**** Information shown ****

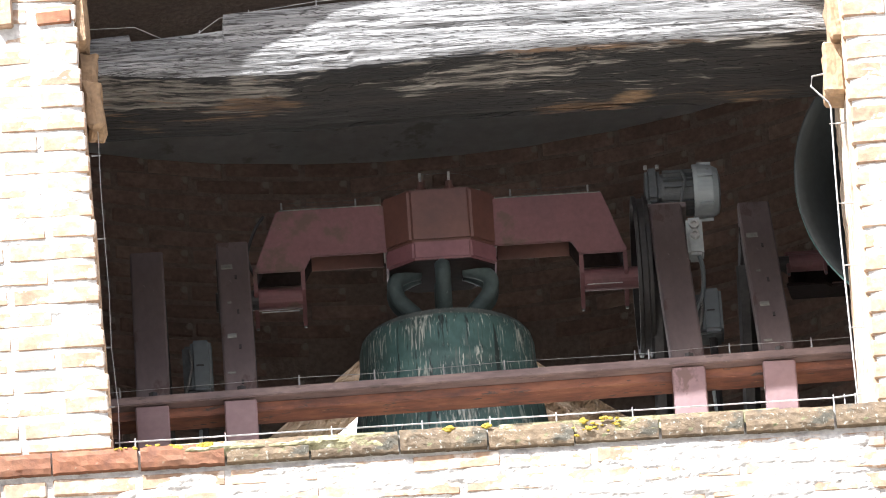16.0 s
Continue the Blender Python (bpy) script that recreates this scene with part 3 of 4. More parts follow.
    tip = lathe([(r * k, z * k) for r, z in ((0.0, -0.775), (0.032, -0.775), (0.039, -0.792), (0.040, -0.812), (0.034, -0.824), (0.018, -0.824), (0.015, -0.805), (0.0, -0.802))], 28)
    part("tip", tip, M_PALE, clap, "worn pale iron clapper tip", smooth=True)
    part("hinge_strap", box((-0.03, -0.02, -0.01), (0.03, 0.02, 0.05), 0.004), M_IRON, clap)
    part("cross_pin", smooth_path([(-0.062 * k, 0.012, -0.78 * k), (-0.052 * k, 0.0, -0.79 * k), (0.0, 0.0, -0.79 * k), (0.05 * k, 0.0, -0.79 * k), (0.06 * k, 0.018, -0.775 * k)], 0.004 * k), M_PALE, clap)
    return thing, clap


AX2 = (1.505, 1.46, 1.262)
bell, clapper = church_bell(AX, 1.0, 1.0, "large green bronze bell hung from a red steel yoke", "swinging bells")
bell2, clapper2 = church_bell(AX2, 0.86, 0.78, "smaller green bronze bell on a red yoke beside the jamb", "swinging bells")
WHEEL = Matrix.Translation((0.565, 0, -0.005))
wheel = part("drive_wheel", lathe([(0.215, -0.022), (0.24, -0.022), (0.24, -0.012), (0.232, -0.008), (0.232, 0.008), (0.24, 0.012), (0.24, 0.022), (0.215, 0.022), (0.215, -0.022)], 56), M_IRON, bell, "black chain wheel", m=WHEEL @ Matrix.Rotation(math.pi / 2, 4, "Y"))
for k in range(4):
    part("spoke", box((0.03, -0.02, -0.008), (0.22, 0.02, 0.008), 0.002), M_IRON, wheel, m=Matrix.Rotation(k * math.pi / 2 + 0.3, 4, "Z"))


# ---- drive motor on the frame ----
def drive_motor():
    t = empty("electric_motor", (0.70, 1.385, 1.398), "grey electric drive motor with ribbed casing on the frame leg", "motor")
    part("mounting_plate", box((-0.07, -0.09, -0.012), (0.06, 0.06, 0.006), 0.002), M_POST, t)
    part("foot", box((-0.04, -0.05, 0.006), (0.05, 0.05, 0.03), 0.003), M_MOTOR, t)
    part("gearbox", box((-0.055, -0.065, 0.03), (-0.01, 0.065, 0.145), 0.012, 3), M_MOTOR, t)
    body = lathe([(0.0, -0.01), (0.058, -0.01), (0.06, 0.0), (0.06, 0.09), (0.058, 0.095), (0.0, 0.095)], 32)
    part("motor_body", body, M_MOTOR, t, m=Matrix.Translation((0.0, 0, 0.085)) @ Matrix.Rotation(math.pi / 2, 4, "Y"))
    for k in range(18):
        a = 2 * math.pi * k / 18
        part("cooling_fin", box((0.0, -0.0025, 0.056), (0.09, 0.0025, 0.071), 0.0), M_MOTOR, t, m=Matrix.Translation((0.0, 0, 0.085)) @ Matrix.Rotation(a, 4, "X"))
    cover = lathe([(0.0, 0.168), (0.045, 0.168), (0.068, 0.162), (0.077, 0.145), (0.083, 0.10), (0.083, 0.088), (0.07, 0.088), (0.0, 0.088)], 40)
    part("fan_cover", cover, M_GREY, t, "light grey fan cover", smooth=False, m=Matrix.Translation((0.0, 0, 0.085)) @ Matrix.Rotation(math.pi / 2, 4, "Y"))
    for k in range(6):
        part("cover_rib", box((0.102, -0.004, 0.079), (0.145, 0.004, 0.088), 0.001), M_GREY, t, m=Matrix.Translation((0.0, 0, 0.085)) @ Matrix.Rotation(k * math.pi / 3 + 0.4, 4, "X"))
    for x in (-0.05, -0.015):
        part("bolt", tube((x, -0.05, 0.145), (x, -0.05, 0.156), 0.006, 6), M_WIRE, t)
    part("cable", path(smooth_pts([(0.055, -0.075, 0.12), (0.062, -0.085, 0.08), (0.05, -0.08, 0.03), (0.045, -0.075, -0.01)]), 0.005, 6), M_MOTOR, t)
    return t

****

_What is required_.
Copy each line in full and exactly, omitting any picture.

_Output_.
16.0 s
Continue the Blender Python (bpy) script that recreates this scene with part 3 of 4. More parts follow.
    tip = lathe([(r * k, z * k) for r, z in ((0.0, -0.775), (0.032, -0.775), (0.039, -0.792), (0.040, -0.812), (0.034, -0.824), (0.018, -0.824), (0.015, -0.805), (0.0, -0.802))], 28)
    part("tip", tip, M_PALE, clap, "worn pale iron clapper tip", smooth=True)
    part("hinge_strap", box((-0.03, -0.02, -0.01), (0.03, 0.02, 0.05), 0.004), M_IRON, clap)
    part("cross_pin", smooth_path([(-0.062 * k, 0.012, -0.78 * k), (-0.052 * k, 0.0, -0.79 * k), (0.0, 0.0, -0.79 * k), (0.05 * k, 0.0, -0.79 * k), (0.06 * k, 0.018, -0.775 * k)], 0.004 * k), M_PALE, clap)
    return thing, clap


AX2 = (1.505, 1.46, 1.262)
bell, clapper = church_bell(AX, 1.0, 1.0, "large green bronze bell hung from a red steel yoke", "swinging bells")
bell2, clapper2 = church_bell(AX2, 0.86, 0.78, "smaller green bronze bell on a red yoke beside the jamb", "swinging bells")
WHEEL = Matrix.Translation((0.565, 0, -0.005))
wheel = part("drive_wheel", lathe([(0.215, -0.022), (0.24, -0.022), (0.24, -0.012), (0.232, -0.008), (0.232, 0.008), (0.24, 0.012), (0.24, 0.022), (0.215, 0.022), (0.215, -0.022)], 56), M_IRON, bell, "black chain wheel", m=WHEEL @ Matrix.Rotation(math.pi / 2, 4, "Y"))
for k in range(4):
    part("spoke", box((0.03, -0.02, -0.008), (0.22, 0.02, 0.008), 0.002), M_IRON, wheel, m=Matrix.Rotation(k * math.pi / 2 + 0.3, 4, "Z"))


# ---- drive motor on the frame ----
def drive_motor():
    t = empty("electric_motor", (0.70, 1.385, 1.398), "grey electric drive motor with ribbed casing on the frame leg", "motor")
    part("mounting_plate", box((-0.07, -0.09, -0.012), (0.06, 0.06, 0.006), 0.002), M_POST, t)
    part("foot", box((-0.04, -0.05, 0.006), (0.05, 0.05, 0.03), 0.003), M_MOTOR, t)
    part("gearbox", box((-0.055, -0.065, 0.03), (-0.01, 0.065, 0.145), 0.012, 3), M_MOTOR, t)
    body = lathe([(0.0, -0.01), (0.058, -0.01), (0.06, 0.0), (0.06, 0.09), (0.058, 0.095), (0.0, 0.095)], 32)
    part("motor_body", body, M_MOTOR, t, m=Matrix.Translation((0.0, 0, 0.085)) @ Matrix.Rotation(math.pi / 2, 4, "Y"))
    for k in range(18):
        a = 2 * math.pi * k / 18
        part("cooling_fin", box((0.0, -0.0025, 0.056), (0.09, 0.0025, 0.071), 0.0), M_MOTOR, t, m=Matrix.Translation((0.0, 0, 0.085)) @ Matrix.Rotation(a, 4, "X"))
    cover = lathe([(0.0, 0.168), (0.045, 0.168), (0.068, 0.162), (0.077, 0.145), (0.083, 0.10), (0.083, 0.088), (0.07, 0.088), (0.0, 0.088)], 40)
    part("fan_cover", cover, M_GREY, t, "light grey fan cover", smooth=False, m=Matrix.Translation((0.0, 0, 0.085)) @ Matrix.Rotation(math.pi / 2, 4, "Y"))
    for k in range(6):
        part("cover_rib", box((0.102, -0.004, 0.079), (0.145, 0.004, 0.088), 0.001), M_GREY, t, m=Matrix.Translation((0.0, 0, 0.085)) @ Matrix.Rotation(k * math.pi / 3 + 0.4, 4, "X"))
    for x in (-0.05, -0.015):
        part("bolt", tube((x, -0.05, 0.145), (x, -0.05, 0.156), 0.006, 6), M_WIRE, t)
    part("cable", path(smooth_pts([(0.055, -0.075, 0.12), (0.062, -0.085, 0.08), (0.05, -0.08, 0.03), (0.045, -0.075, -0.01)]), 0.005, 6), M_MOTOR, t)
    return t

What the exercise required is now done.